Mit ‘Euro-Rettungsschirm’ getaggte Artikel

Montag, 26. Januar 2015, von Elmar Leimgruber

Was der Linksruck in Griechenland für Europa bedeutet

Griechenland hat nun also gewählt. Und ich habe großes Verständnis für das Wählerverhalten. Das Land, das die Wiege der Demokratie ist und selbst der Logik, zumindest wenn man den alten griechischen Philosophen jene Ehre zukommen lässt, welche sie in der Tat verdienen. Das Land am Mittelmeer hat in den vergangenen Jahren mehr als genug gelitten, aber nicht unter den “Schikanen” der EU -was man der Bevölkerung dort aus populistischen Gründen seit Jahren eintrichtert- sondern wegen der schwerwiegenden Fehler der früheren vielfach sozialistisch geführten Regierungen.

Während also seit Jahren unter den Griechen ein EU- und vor allem ein Deutschland-Hass gezüchtet und genährt wurde, ist es aber letztlich genau der EU und hier vor allem Deutschland zu verdanken, dass das seit Jahren nicht nur schwerverschuldete, sondern teils sogar zahlungsunfähige Land Griechenland immer wieder EU-Hilfszahlungen erhält und damit die drohende Staatspleite, welche die Bevölkerung dort erst recht vernichten würde, erfolgreich verhindert wird. Seit den Hilfsvereinbarungen ab 2010 flossen (von der EU und vom IWF) insgesamt 227 Milliarden Euro an Hilfsgeldern nach Griechenland. Und zudem wurde zwischen der EU und Griechenland bereits vereinbart, dass sowohl die Laufzeit der EFSF-Kredite gegenüber der ursprünglichen Vereinbarung um 15 Jahre verlängert wird als auch  die Regierung in Athen bis 2022 (!) keine Zinsen auf das geborgte Geld zahlen muss. Das sind keinesfalls unseriöse Bedingungen.

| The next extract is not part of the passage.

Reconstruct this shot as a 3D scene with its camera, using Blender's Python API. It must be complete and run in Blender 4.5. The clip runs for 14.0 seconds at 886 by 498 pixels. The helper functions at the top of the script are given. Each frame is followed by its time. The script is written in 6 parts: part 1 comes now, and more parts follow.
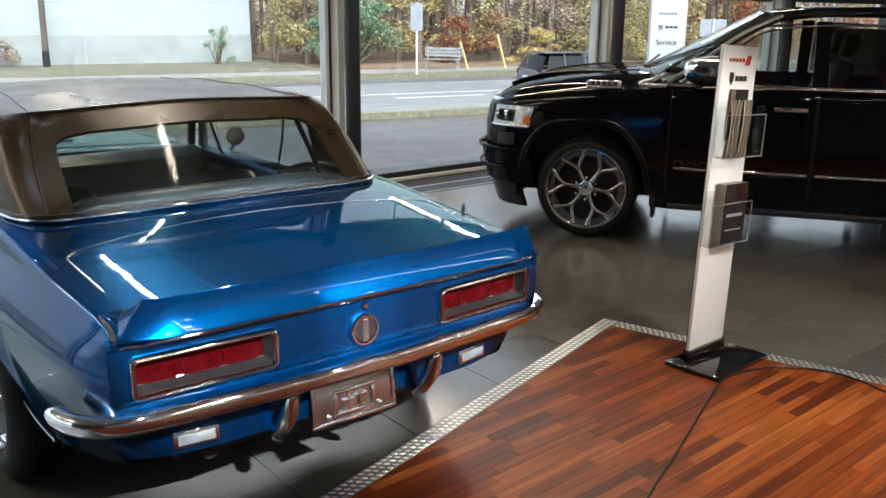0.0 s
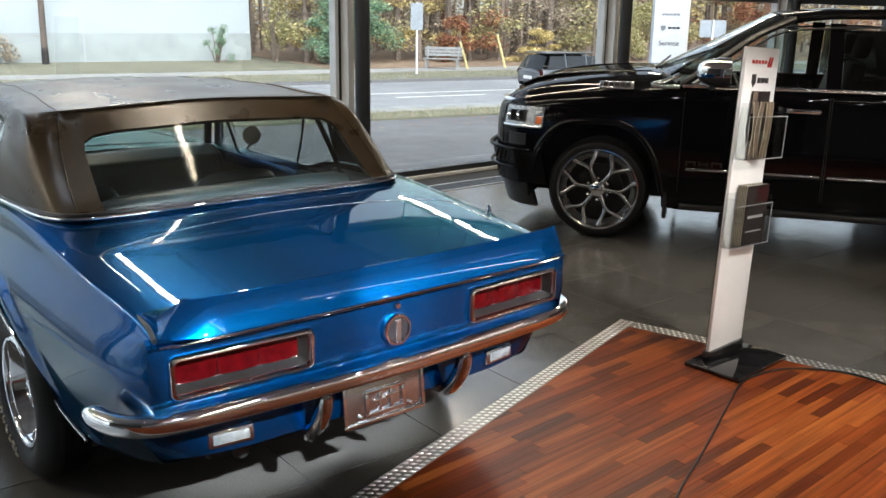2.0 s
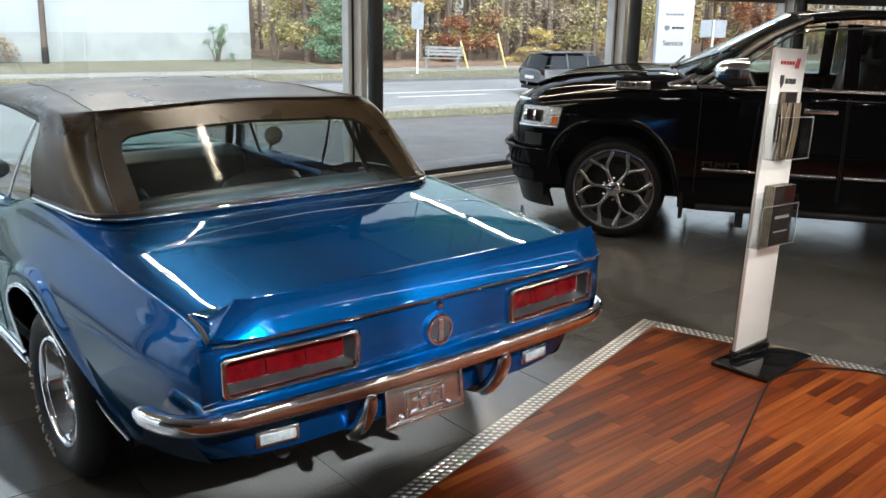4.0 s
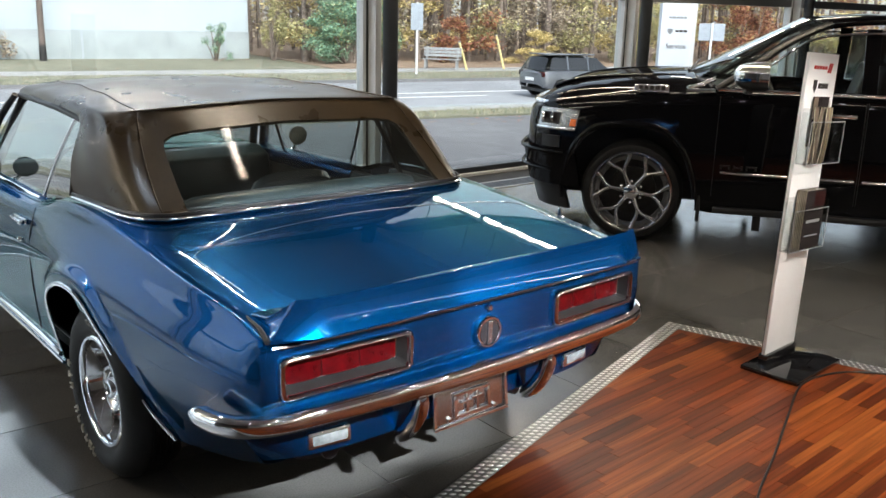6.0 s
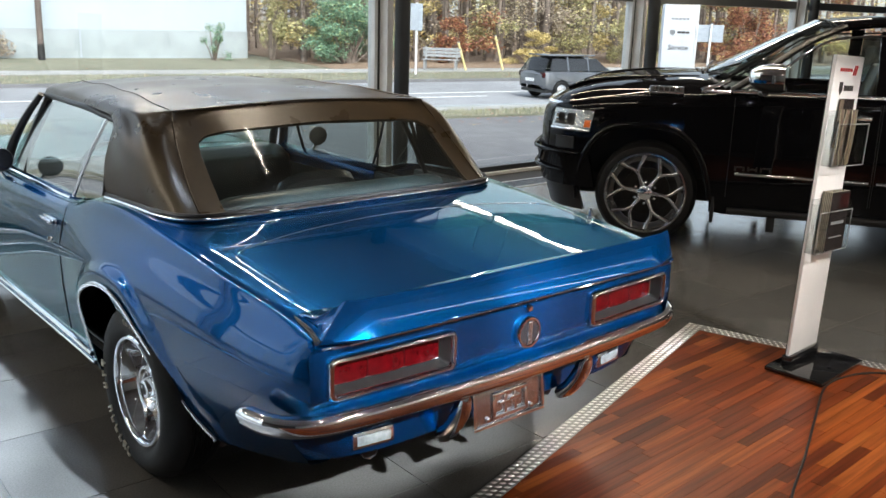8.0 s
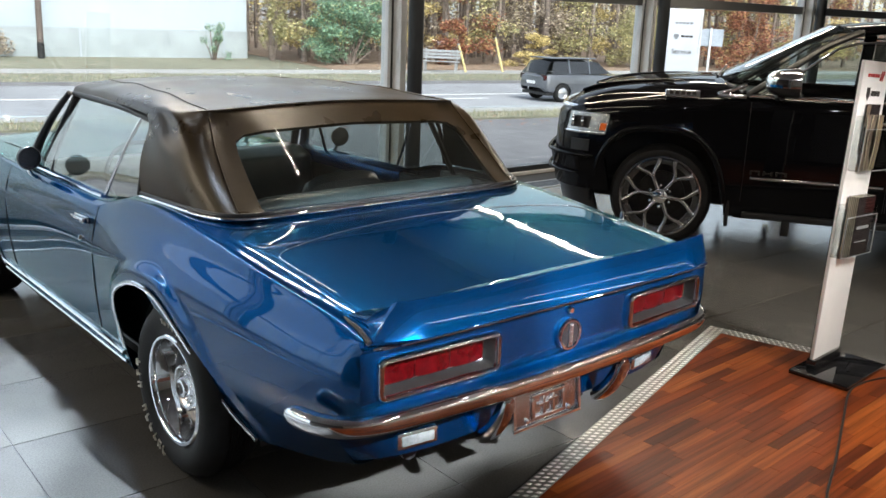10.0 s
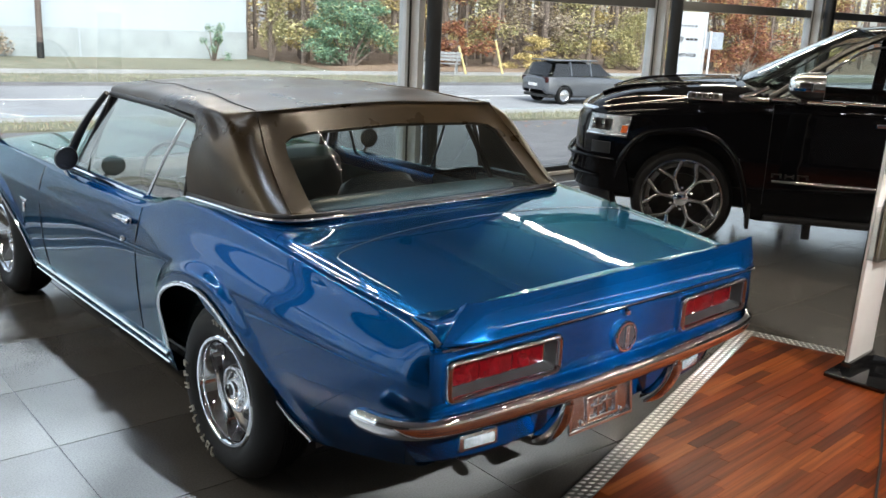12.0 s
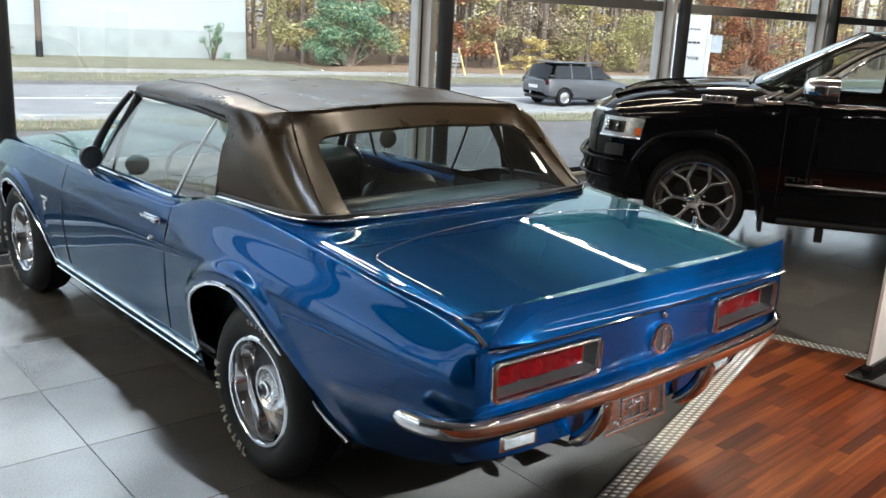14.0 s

Natürlich könnte man jetzt sagen, dass gleich nach dem Auftreten der ersten finanziellen Probleme Griechenlands dessen Austritt aus der Europäischen Union zumindest hätte ernsthaft überlegt werden müssen. Nur: Eine Europäische Union, vor allem eine Währungsunion, welche alle Euro-Staaten miteinander in einer Währung verbindet, ist nun mal (zumindest im Notfall) auch eine Solidargemeinschaft, ob man dies nun will oder nicht. Nur so hat sie meines Erachtens überhaupt einen Sinn: So lange es eine Währungsunion in dieser Form gibt, führt an der Solidarität kein Weg vorbei.

Also musste alles versucht werden, um konjunkturschwächere Staaten (nicht nur Griechenland) mit Krediten zu unterstützen und damit ihre Mitgliedschaft in der Union zu erhalten, Natürlich nicht ohne Bedingungen: Niemand (egal ob als Privater, als Bank oder als Staat) borgt wem anderen über Jahre hindurch immer wieder neues Geld, wenn die Wahrscheinlichkeit, dass das Geld inklusive Zinsen zurückgezahlt wird, unwahrscheinlich ist bzw. immer mehr sinkt. Daher werden selbstverständlich Kriterien ausgehandelt, die dafür sorgen sollen, dass durch notwendige Reformen die Ausgaben immer geringer werden und damit auch die Wahrscheinlichkeit der Rückzahlung gegeben ist. Genau dies verlangt die EU, allen voran Deutschland als Hauptgeldgeber (29%) der Kredite von Griechenland vollkommen zu Recht. So erklärt das offenbar aber niemand der griechischen Bevölkerung, weshalb die EU und allen voran Deutschland -zu Unrecht- als die Griechenland-Zerstörer diffamiert werden.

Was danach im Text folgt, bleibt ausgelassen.